In der Zwischenzeit ist ein halbes Jahr vergangen. Die erste Abmahnung vom Vermieter ist ins Haus geflattert, zusammen mit der Rechnung für die wöchentliche Sitzung bei der Tierphysiotherapie und die Schmerzmedikamente und auch die Abbuchung für die Trainer Einzelstunden vom Konto kam gerade. Der Hund hat immer noch nicht gelernt ohne Terror alleine zu bleiben, deshalb soll nun bald ein Tiersitter her, der sich um ihn kümmert. In der Hundetagesstätte weigert man ihn sich aufzunehmen, so lange er die großen nässenden Ekzeme auf den Beinen hat, die sich vor ein paar Monaten gebildet haben. Der Tierarzt hat mehrere Tests durchgeführt und mal wieder davon gesprochen, dass es vom Stress kommt, Leckekzeme. Die Kinder haben das Interesse am Hund längst verloren, die Freundschaft zwischen Nachwuchs und Vierbeiner war vorbei als er zum widerholten mal auf ihre Sachen uriniert und das Spielzeug zerbissen hatte. Gassigehen können sie mit dem Hund auch nicht, weil immer noch die Gefahr besteht, dass er sich bei einem unerwarteten Geräusch losreißt und davonläuft.

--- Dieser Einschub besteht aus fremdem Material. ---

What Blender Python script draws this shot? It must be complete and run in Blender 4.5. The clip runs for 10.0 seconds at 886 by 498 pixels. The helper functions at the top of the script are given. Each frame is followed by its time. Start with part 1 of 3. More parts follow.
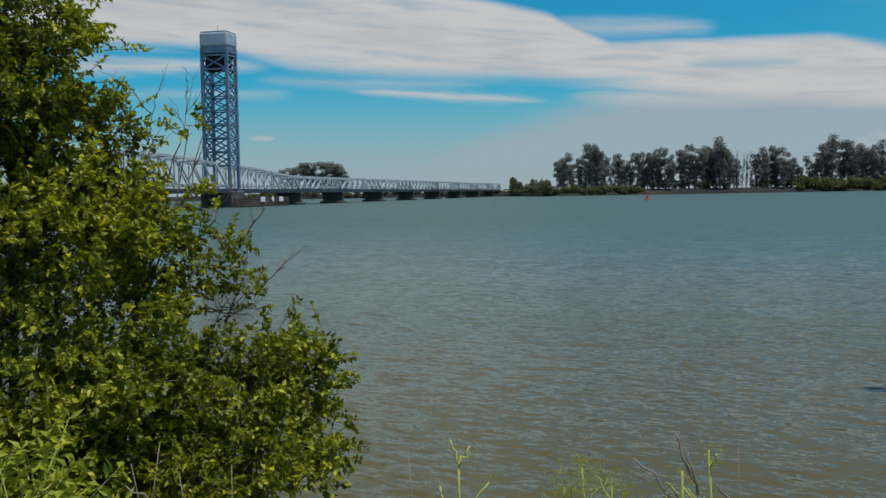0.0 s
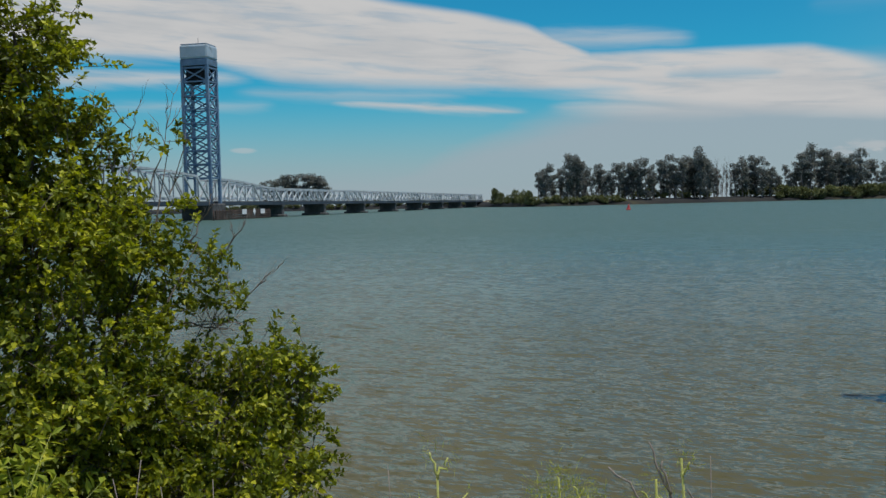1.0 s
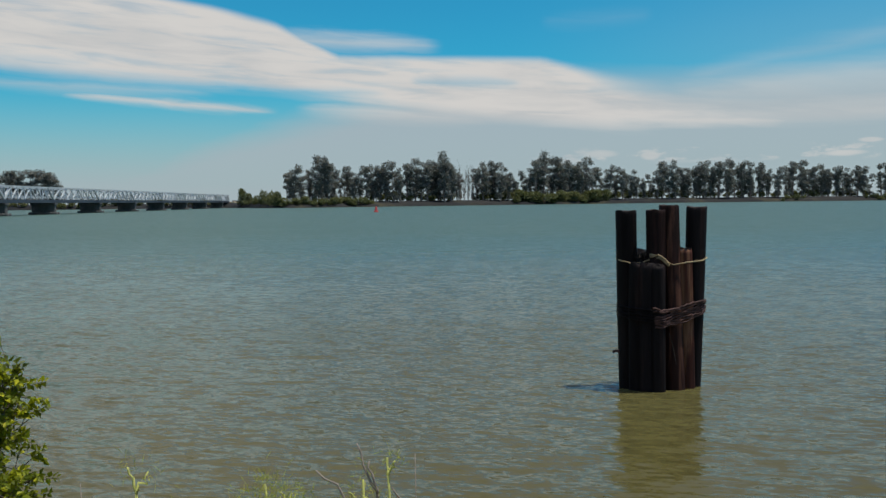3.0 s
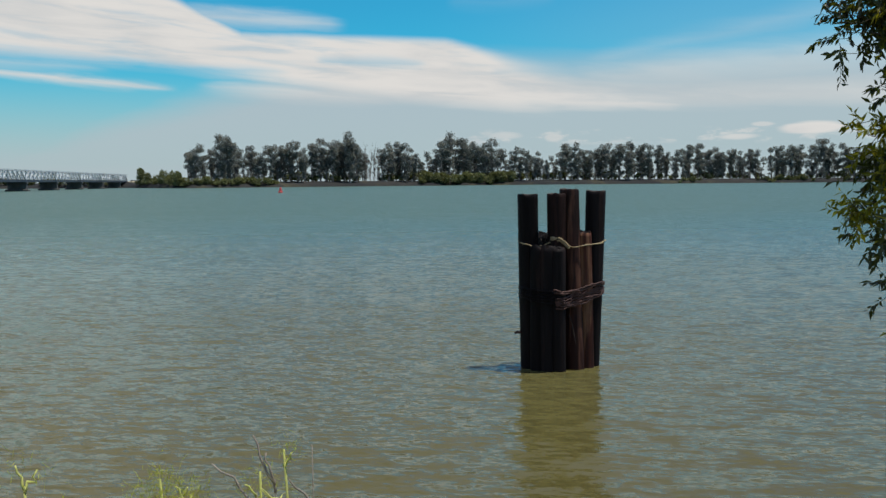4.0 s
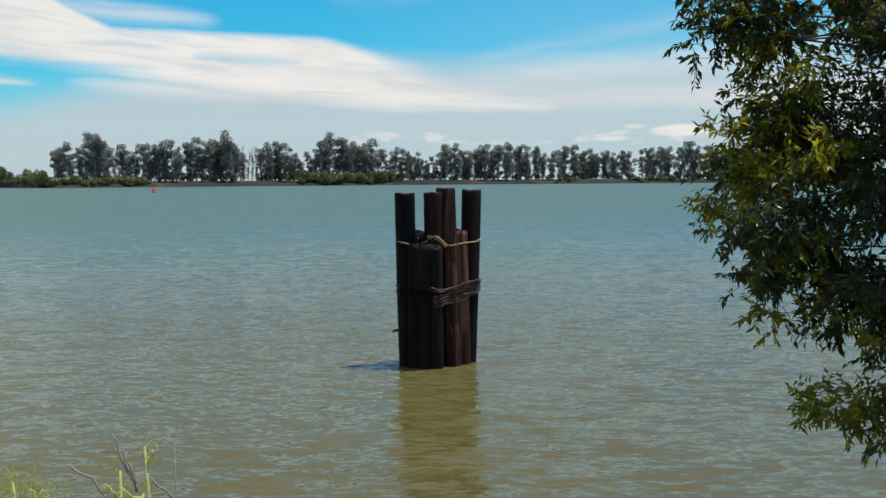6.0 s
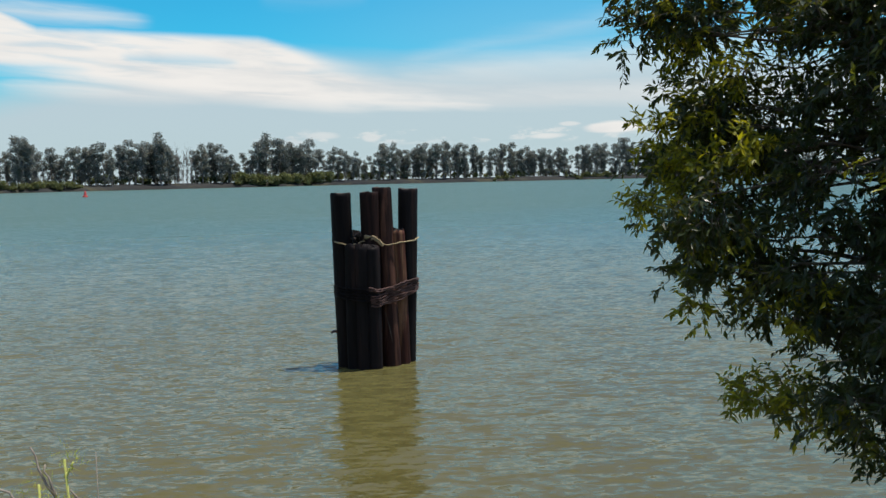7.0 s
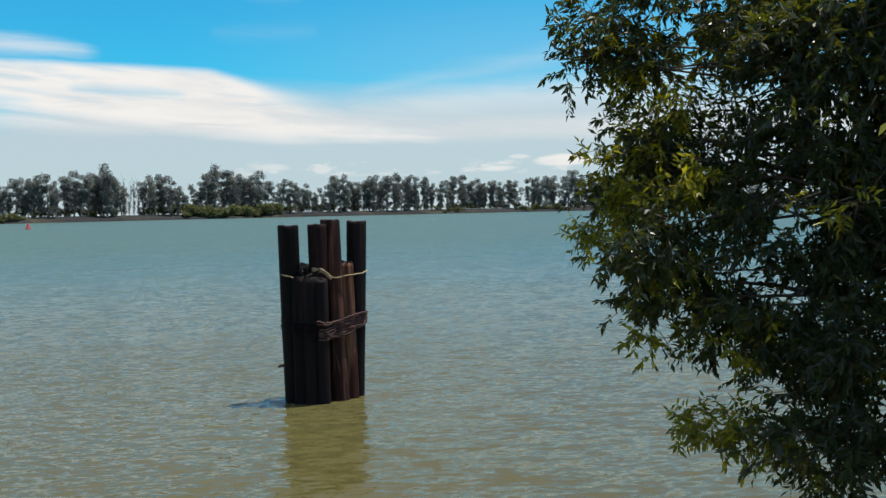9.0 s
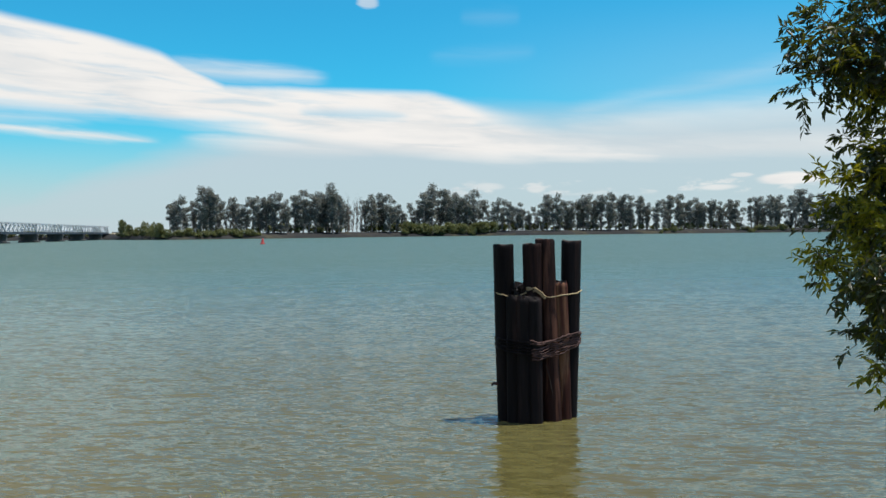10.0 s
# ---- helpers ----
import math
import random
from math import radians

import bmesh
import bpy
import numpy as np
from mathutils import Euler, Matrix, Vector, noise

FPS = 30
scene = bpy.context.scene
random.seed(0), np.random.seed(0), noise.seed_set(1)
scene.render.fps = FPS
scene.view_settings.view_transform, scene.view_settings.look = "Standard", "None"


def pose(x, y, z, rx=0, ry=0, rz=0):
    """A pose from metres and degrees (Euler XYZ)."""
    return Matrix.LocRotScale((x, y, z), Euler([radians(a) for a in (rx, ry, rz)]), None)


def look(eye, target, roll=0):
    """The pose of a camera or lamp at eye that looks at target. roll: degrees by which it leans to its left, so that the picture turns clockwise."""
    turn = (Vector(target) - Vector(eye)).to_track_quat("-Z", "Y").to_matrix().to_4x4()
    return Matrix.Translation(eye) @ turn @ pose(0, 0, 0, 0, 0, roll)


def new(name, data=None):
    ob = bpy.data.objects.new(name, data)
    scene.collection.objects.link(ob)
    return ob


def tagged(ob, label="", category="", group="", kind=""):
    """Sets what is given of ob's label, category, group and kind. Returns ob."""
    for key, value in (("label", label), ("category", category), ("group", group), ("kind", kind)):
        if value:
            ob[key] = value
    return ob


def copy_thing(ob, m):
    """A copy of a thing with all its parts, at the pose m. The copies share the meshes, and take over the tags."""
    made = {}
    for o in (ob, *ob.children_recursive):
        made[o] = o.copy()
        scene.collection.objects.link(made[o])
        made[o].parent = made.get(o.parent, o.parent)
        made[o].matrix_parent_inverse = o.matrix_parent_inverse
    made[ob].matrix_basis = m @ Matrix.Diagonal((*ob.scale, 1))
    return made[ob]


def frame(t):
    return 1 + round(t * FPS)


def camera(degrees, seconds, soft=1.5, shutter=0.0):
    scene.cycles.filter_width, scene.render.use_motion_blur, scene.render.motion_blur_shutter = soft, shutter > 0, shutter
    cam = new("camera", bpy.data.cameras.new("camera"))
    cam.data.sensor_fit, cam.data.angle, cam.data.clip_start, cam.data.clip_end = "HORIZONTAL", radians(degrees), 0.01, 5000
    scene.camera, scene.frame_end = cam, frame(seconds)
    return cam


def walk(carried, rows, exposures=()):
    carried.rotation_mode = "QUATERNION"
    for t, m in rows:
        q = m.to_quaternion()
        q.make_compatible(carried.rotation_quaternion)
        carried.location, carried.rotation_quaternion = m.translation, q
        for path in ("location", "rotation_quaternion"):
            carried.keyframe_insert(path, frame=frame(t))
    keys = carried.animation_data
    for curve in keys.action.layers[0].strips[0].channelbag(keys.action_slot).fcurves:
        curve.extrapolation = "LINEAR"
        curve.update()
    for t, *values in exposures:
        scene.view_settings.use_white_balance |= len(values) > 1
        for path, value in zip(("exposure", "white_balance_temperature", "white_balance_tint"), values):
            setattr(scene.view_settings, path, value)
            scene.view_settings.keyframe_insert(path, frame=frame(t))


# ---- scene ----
cam = camera(50.98, 10.0)
PATH = [
    (0.0, pose(-0.162, 0.037, 3.212, 86.57, 0.91, 16.35)),
    (0.5, pose(-0.164, 0.015, 3.225, 86.92, 1.37, 16.71)),
    (1.0, pose(-0.128, -0.015, 3.228, 87.23, 1.29, 15.24)),
    (1.5, pose(-0.100, -0.008, 3.221, 87.01, 0.67, 11.84)),
    (2.0, pose(-0.081, 0.003, 3.224, 87.46, -0.05, 8.45)),
    (2.5, pose(-0.012, 0.001, 3.215, 87.18, -0.04, 4.40)),
    (3.0, pose(0.009, 0.039, 3.226, 87.07, 0.64, -0.13)),
    (3.2, pose(0.009, 0.029, 3.248, 86.72, 0.67, -1.90)),
    (4.3, pose(0.050, -0.004, 3.269, 85.77, 0.39, -6.98)),
    (4.5, pose(0.050, -0.005, 3.267, 85.79, 0.42, -7.80)),
    (5.0, pose(0.022, -0.071, 3.249, 85.91, 0.35, -9.68)),
    (5.5, pose(0.062, -0.086, 3.240, 85.87, 0.65, -11.60)),
    (5.7, pose(0.077, -0.079, 3.249, 85.83, 0.60, -12.35)),
    (6.8, pose(0.135, -0.052, 3.246, 85.72, 0.56, -15.93)),
    (7.0, pose(0.145, -0.049, 3.244, 85.69, 1.19, -17.03)),
    (7.5, pose(0.167, -0.037, 3.256, 86.29, 1.06, -19.28)),
    (8.0, pose(0.192, -0.013, 3.241, 87.23, 0.62, -21.07)),
    (8.5, pose(0.210, -0.006, 3.242, 87.51, 0.50, -21.92)),
    (9.0, pose(0.206, 0.026, 3.247, 87.60, 1.15, -20.05)),
    (9.5, pose(0.188, 0.061, 3.256, 88.01, 1.58, -14.39)),
    (10.0, pose(0.181, 0.068, 3.258, 88.96, 0.58, -6.97)),
]
walk(cam, PATH, [(0.0, -0.47, 6350, 10), (2.5, -0.37, 6600, 10), (4.5, -0.01, 6700, 10), (7.5, 0.18, 6700, 10), (10.0, 0.22, 6650, 10)])

# ---------------------------------------------------------------- world, sun
SUN_AZ, SUN_EL = 92.0, 73.0   # degrees clockwise from +y, degrees up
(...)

Und langsam merkt man, dass die Liebe, die unter südlicher Sonne doch so heiß gelodert hat, im gemeinsamen Alltag schneller abkühlt als man gedacht hatte und eines Tages liegen dann zwei Dinge auf dem Küchentisch… Die Tageszeitung mit Anzeigen für Häuser in ruhiger Lage und die Telefonnummer des Tierheimes. Manch einer wird den Kampf um seine sommerliebe aufrechterhalten und sein ganzes Leben und das seiner Familie auf die Bedürfnisse des neuen Gefährten runterbrechen und manch einer wird die Trennung durchziehen, denn nicht jede Sommerliebe hält länger als bis zum ersten Winter.


P.S. Da mir bewusst ist, dass sich gleich wieder ein Mob finden würde, der von Schwarzmalerei reden wird, die Geschichte ist eins zu eins so passiert. Die Entscheidung der Dame möchte ich jedoch offenlassen. Da kann sich jeder seine eigene „richtige“ Version denken.